“Join us for a Lenten workshop on Simplifying Life”—my heart leapt as I heard those words one Sunday morning. Oh my gosh, I would love nothing more than to simplify. With two kids, a demanding job with lots of international travel, and a house, life often feels suffocating, overwhelming, and insanely busy, as though life is just racing forward at warp speed. I feel like I’m barely hanging on for the ride. Then there’s the guilt that comes with it and  the voice inside my head telling me that I’m not enough – not a good enough mother, not doing enough in my marriage or my church, not contributing enough in my job.

For the past year or so, I routinely get this crazy idea that our family needs to move. If we just moved somewhere else in the US or in the world, life would be slower, less hectic, more centered. It is easy to buy into the narrative that our busyness is a result of living in the DC metro area and that we are helpless to resist it. That we’re surrounded by people who are constantly on the go, pushing their kids to do more and be more. I’ve struggled with how to slow things down and not be swept away by the current.

Walking into Melanie’s Simplifying Life workshop, I was shocked that it wasn’t filled with more people. How does everyone at CRCC not feel like they need to simplify life? The first contemplative practice had us confronting the ugly voices in our heads, that say, “that was so stupid,” “your sister’s house is never this dirty,” “you’re going on another trip?” Melanie asked us to hear the voices, to feel the guilt, shame, regret that their words evoke. And then, imagine Jesus is sitting in front of you speaking words of love.

Suddenly, tears were streaming down my face. Jesus was saying “YOU ARE ENOUGH.” I realized that all I had been craving was to hear those words spoken to my innermost being. Not to have a friend, my boss, or even my husband tell me that I’m great (which I usually just brush off as nice words), but to have the lover of my soul look at me lovingly and tell me that I am enough. It was like a dam broke inside of me that freed me to stop focusing on all that I wasn’t doing and be more intentional and present in what I was.

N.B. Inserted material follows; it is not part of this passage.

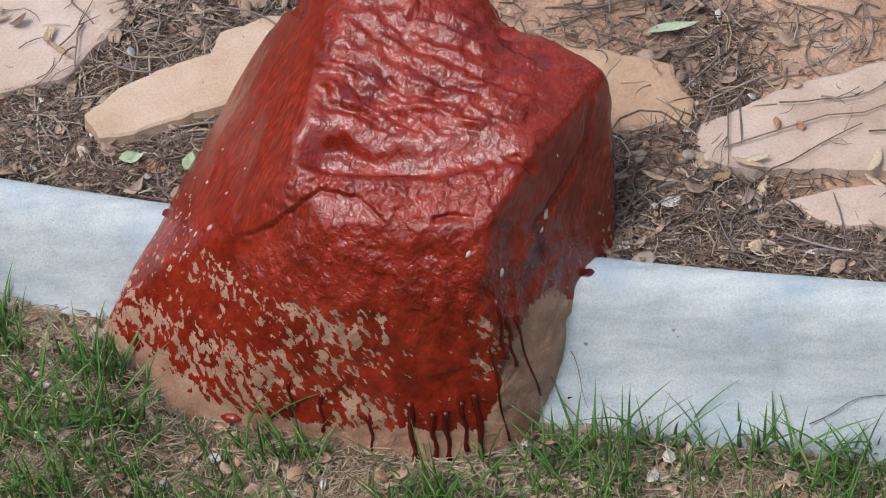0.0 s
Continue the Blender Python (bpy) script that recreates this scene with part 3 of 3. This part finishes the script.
leaf(-.20, .305, -70, .044, .015, .3, .4, BLEACHED, 36, "bleached curled leaf on the brown litter", "bleached leaves")
rng = random.Random(11)
for k in range(70):
    if k % 3 == 0:
        x, y = rng.uniform(-.55, -.15), rng.uniform(.13, .62)
    elif k % 3 == 1:
        x, y = rng.uniform(.16, .62), 0
        y = kerb_y(x) + rng.uniform(.015, .18)
    else:
        x, y = rng.uniform(-.5, .5), 0
        y = kerb_y(x) - rng.uniform(.17, .30)
    leaf(x, y, rng.uniform(0, 360), rng.uniform(.024, .05), rng.uniform(.007, .014), rng.uniform(-.1, .25), rng.uniform(-.4, .3), LEAF_ONE, 100 + k, "curled dry brown leaf in the litter")


def twig_points(x, y, turn, length, bend, seed, lift=0.004, pieces=7):
    rng, a = random.Random(seed), radians(turn)
    p, pts = Vector((x, y)), []
    for k in range(pieces):
        q = p
        z = rest_z(q.x, q.y)
        pts.append(Vector((q.x, q.y, z + lift + 0.002 * math.sin(k * 1.3 + seed))))
        a += radians(rng.gauss(bend, 9))
        p = p + Vector((math.cos(a), math.sin(a))) * length / (pieces - 1)
    return pts


def twig(x, y, turn, length, rad, bend, seed, label="thin grey-brown dry twig on the ground"):
    pts, rad = twig_points(x, y, turn, length, bend, seed), rad * 0.62
    zs = [q.z for q in pts]
    for k, q in enumerate(pts):
        q.z = max(zs[max(0, k - 1):k + 2])
    ob = tagged(new("twig"), label, "twig", "single twigs")
    me = mesh_of("stem", *tube(pts, [rad * (1 - 0.09 * k) for k in range(len(pts))], 6), TWIG_ONE)
    part("stem", me, ob)
    rng = random.Random(seed + 5)
    for k in range(0 if rad < 0.0009 else 1 if length < 0.09 else 2):
        c = pts[rng.randint(1, len(pts) - 2)]
        e = twig_points(c.x, c.y, turn + rng.choice((-1, 1)) * rng.uniform(30, 60), length * rng.uniform(.15, .35), 5, seed + k, 0.006, 4)
        part("side_shoot", mesh_of("side_shoot", *tube(e, [rad * .6, rad * .5, rad * .4, rad * .25], 5), TWIG_ONE), ob)


for k, (x, y, turn, length, rad, bend) in enumerate([
        (.04, .49, -52, .14, .0026, 2), (.10, .405, -28, .32, .0026, -1), (-.18, .455, 38, .14, .003, 2), (.398, .36, -55, .10, .0022, 1), (.52, .385, -92, .13, .002, 1),
        (.335, .20, -75, .14, .002, 0), (.33, .09, 8, .26, .002, 1), (.40, .155, 5, .10, .0018, 4), (.45, .16, -15, .12, .0022, 3), (.36, .045, 20, .15, .0019, 2), (-.28, .62, -35, .16, .0018, 0),
        (-.46, .43, -70, .07, .0026, 5), (-.44, .37, -95, .08, .0024, 3), (-.47, .33, 40, .09, .002, 3), (-.30, .268, -20, .05, .0016, 14), (.22, .33, -15, .14, .002, 2), (.25, .40, -60, .09, .002, 2),
        (.14, .33, 10, .20, .0022, -2), (.13, .36, -5, .18, .002, 0), (.42, .27, 20, .12, .002, 2), (.45, .33, -20, .12, .0024, 2), (.30, .36, -35, .15, .0022, 0), (.25, .10, -60, .12, .002, 2),
        (.29, .04, -30, .12, .0022, 2), (.20, .05, 40, .12, .002, 2), (.50, .10, -4, .10, .002, 0), (.135, -.135, -50, .05, .001, 0), (.12, -.17, -42, .08, .0013, 1), (.40, -.23, 4, .09, .0012, 0),
        (.35, .55, 10, .16, .0022, 2), (.30, .60, -30, .16, .0022, 2), (-.05, .56, 30, .14, .002, -3), (.18, .58, -60, .10, .002, 3), (.41, .42, 75, .10, .0018, 2)]):
    twig(x, y, turn, length, rad, bend, 200 + k)


# ---- litter and grass, too many to count ----
class Heap:
    def __init__(self):
        self.verts, self.faces = [], []

    def add(self, verts, faces):
        n = len(self.verts)
        self.verts += [tuple(v) for v in verts]
        self.faces += [tuple(n + i for i in f) for f in faces]

    def done(self, name, mat, label, category, smooth=True):
        thing(name, mesh_of(name, self.verts, self.faces, mat, smooth), label, category, kind="stuff")


def soil_spot(rng, thin=0.0):
    """A random spot behind the kerb, thick where litter gathers."""
    while True:
        x, y = rng.uniform(-.75, .80), rng.uniform(-.15, .85)
        if y < kerb_y(x) - 0.003:
            continue
        h = humus_at(x, y)
        if in_slab(x, y):
            h *= 0.05
            if rng.random() > 0.3:
                continue
        if rng.random() < h ** 1.5 + thin * (0.2 if in_slab(x, y) else 1):
            return x, y, (SLAB_TOP if in_slab(x, y) else ground_z(x, y))


def lawn_spot(rng):
    x = rng.uniform(-.75, .75)
    y = kerb_y(x) - rng.uniform(.112 if x < -.36 else .155, .42)
    return x, y, ground_z(x, y)


def stick(rng, heap, x, y, z, length, rad, sides=3, pieces=3, tilt=0.15):
    a, dz = rng.uniform(0, 2 * math.pi), rng.gauss(0, tilt)
    bend = rng.gauss(0, 0.42)
    pts, p = [], Vector((x, y, z + rad + rng.random() ** 2 * 0.012))
    for k in range(pieces):
        pts.append(p.copy())
        p += Vector((math.cos(a), math.sin(a), dz)) * length / (pieces - 1)
        a += bend
    low = min(q.z for q in pts)
    for q in pts:
        q.z += max(0, z + rad - low)
    soil = y > kerb_y(x) - 0.06
    if any((q.y < kerb_y(q.x) - 0.010) if soil else (q.y > kerb_y(q.x) - (0.106 if q.x < -.35 else 0.150)) for q in pts):
        return
    heap.add(*tube(pts, [rad] * (pieces - 1) + [rad * .5], sides))


def flake(rng, heap, x, y, z, length, width):
    """A bent dry leaf or chip: a closed thin sliver."""
    m = pose(x, y, z + 0.003 + rng.random() ** 2 * 0.012, rng.gauss(0, 22), rng.gauss(0, 18), rng.uniform(0, 360))
    c = rng.uniform(-.25, .35) * length
    top = [(-.5, 0, c), (-.2, -.5, .2 * c), (.2, -.45, .2 * c), (.5, 0, c), (.2, .5, .2 * c + .1 * width), (-.2, .45, .2 * c + .1 * width), (0, 0, -.12 * width)]
    v = [m @ Vector((px * length, py * width, pz)) for px, py, pz in top]
    v += [q - Vector((0, 0, .0007)) for q in v]
    f = [(6, k, (k + 1) % 6) for k in range(6)] + [(13, 7 + (k + 1) % 6, 7 + k) for k in range(6)] + [(k, 7 + k, 7 + (k + 1) % 6, (k + 1) % 6) for k in range(6)]
    heap.add(v, f)


rng = random.Random(5)
heap = Heap()
for k in range(34000):
    stick(rng, heap, *soil_spot(rng, 0.02), rng.uniform(.008, .048), rng.uniform(.0004, .0010), 3, 4)
heap.done("needle_litter", NEEDLE, "dry brown and straw-coloured needles and stalks strewn over the soil", "plant litter")
heap = Heap()
for k in range(1900):
    stick(rng, heap, *soil_spot(rng, 0.12), rng.uniform(.03, .13), rng.uniform(.0005, .0016), 5, 5, 0.08)
heap.done("twig_litter", TWIG, "thin grey-brown dry twigs strewn over the soil", "twigs")
heap = Heap()
for k in range(1100):
    s = rng.uniform(.010, .034)
    flake(rng, heap, *soil_spot(rng, 0.03), s, s * rng.uniform(.3, .7))
heap.done("leaf_litter", LEAF, "curled dead brown and tan leaves strewn over the soil", "leaf litter")
heap = Heap()
for k in range(1900):
    s = rng.uniform(.002, .011)
    flake(rng, heap, *soil_spot(rng, 0.10), s, s * rng.uniform(.5, .9))
heap.done("chip_litter", CHIP, "small reddish bark and stone chips strewn over the soil", "bark chips", False)
heap = Heap()
for k in range(17000):
    x, y, z = lawn_spot(rng)
    stick(rng, heap, x, y, z, rng.uniform(.012, .05), rng.uniform(.0005, .0011))
for k in range(420):
    stick(rng, heap, *soil_spot(rng, 0.02), rng.uniform(.05, .14), rng.uniform(.0007, .0014), 4, 5, 0.05)
heap.done("dry_thatch", THATCH, "pale dry grass stalks lying on the lawn and litter", "dry grass")
heap = Heap()
for k in range(1000):
    s = rng.uniform(.007, .026)
    flake(rng, heap, *lawn_spot(rng), s, s * rng.uniform(.35, .8))
heap.done("lawn_litter", CHIP, "tan and grey leaf scraps and chips on the lawn", "leaf litter")


SCRAP = leafy("bleached_scraps", [(0.42, 0.41, 0.40), (0.58, 0.56, 0.54), (0.70, 0.69, 0.68), (0.52, 0.46, 0.40)])
heap = Heap()
for k in range(330):
    s = rng.uniform(.006, .022)
    flake(rng, heap, *(lawn_spot(rng) if k % 3 else soil_spot(rng, 0.05)), s, s * rng.uniform(.4, .8))
heap.done("bleached_scraps", SCRAP, "bleached pale grey leaf scraps scattered among the litter", "leaf scraps")


def blade(rng, heap, x, y, z, height, width, turn, lean):
    a = radians(turn)
    side, out = Vector((-math.sin(a), math.cos(a), 0)), Vector((math.cos(a), math.sin(a), 0))
    verts, n = [], 5
    for k in range(n + 1):
        f = k / n
        c = Vector((x, y, z - .004)) + out * height * lean * f ** 1.7 + Vector((0, 0, height * f * (1 - 0.25 * lean * f)))
        w = width * (1 - f ** 2.2) * 0.5 + 0.0002
        for q in (c - side * w, c - out * w * .35, c + side * w, c + out * 0.0004):
            verts.append(q)
    faces = []
    for k in range(n):
        for s in range(4):
            faces.append((k * 4 + s, k * 4 + (s + 1) % 4, k * 4 + 4 + (s + 1) % 4, k * 4 + 4 + s))
    faces.append((n * 4, n * 4 + 1, n * 4 + 2, n * 4 + 3))
    heap.add(verts, faces)


heap = Heap()
tufts = [(-.43, -.09, 16), (-.42, -.10, 12), (-.20, -.205, 22), (-.17, -.215, 18), (.09, -.20, 10), (.16, -.222, 12), (.21, -.225, 12), (.36, -.255, 12), (.43, -.27, 14), (.47, -.26, 10), (-.33, -.13, 5)]
for k in range(310):
    x = rng.uniform(-.75, .75)
    d = rng.uniform(.14, .42)
    if -.32 < x < -.05 and d < .24 and rng.random() < .6:
        continue
    tufts.append((x, kerb_y(x) - d - (0.05 if -.42 < x < .1 else 0), rng.randint(6, 20)))
for x, y, count in tufts:
    for k in range(count):
        bx, by = x + rng.gauss(0, .014), y + rng.gauss(0, .010)
        blade(rng, heap, bx, by, ground_z(bx, by), rng.uniform(.02, .05) if rng.random() < .72 else rng.uniform(.05, .11), rng.uniform(.0022, .0046), rng.uniform(0, 360), rng.uniform(.1, 1.0))
heap.done("grass", GRASS, "green grass blades in loose tufts at the lawn's edge", "grass")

I started making small choices in my daily life. I try to remember to stop “should-ing” myself and those around me. Before saying yes to some activity or time commitment, I take a moment to examine what’s motivating me to say yes. I started reading Richard Rohr’s Daily Meditations (cac.org). I set my phone to automatically turn to silent mode every day from 6-8:30pm, pretty much the largest chunk of time I spend with my girls during the week, a time I’m often unnecessarily distracted by my phone. I have discontinued most of my social media accounts.

I also try to take more breaths. To stop in the moments of craziness and just breathe. Practicing centering prayer has been another way I’ve been able to add stillness in my day. For 20 minutes in the morning, there’s nothing for me to do or accomplish. All I have to do is just be, and there’s something freeing and restorative about that.

Through the contemplative practices, discussions, and personal reflection of the Lenten workshop, I came away with a clear vision: simplifying my life doesn’t involve any dramatic moves or life changes. It is about the choices I make in each moment. Do I choose to give grace to myself and others? Do I choose to show love and receive love from those around me? Do I take the time to connect with God’s life source flowing through me, just waiting for me to quiet my mind? When I can answer yes, the noise and chaos around me reduces to a soft hum, and life is simplified.

It was like a dam broke inside of me that freed me to stop focusing on all that I wasn’t doing and be more intentional and present in what I was.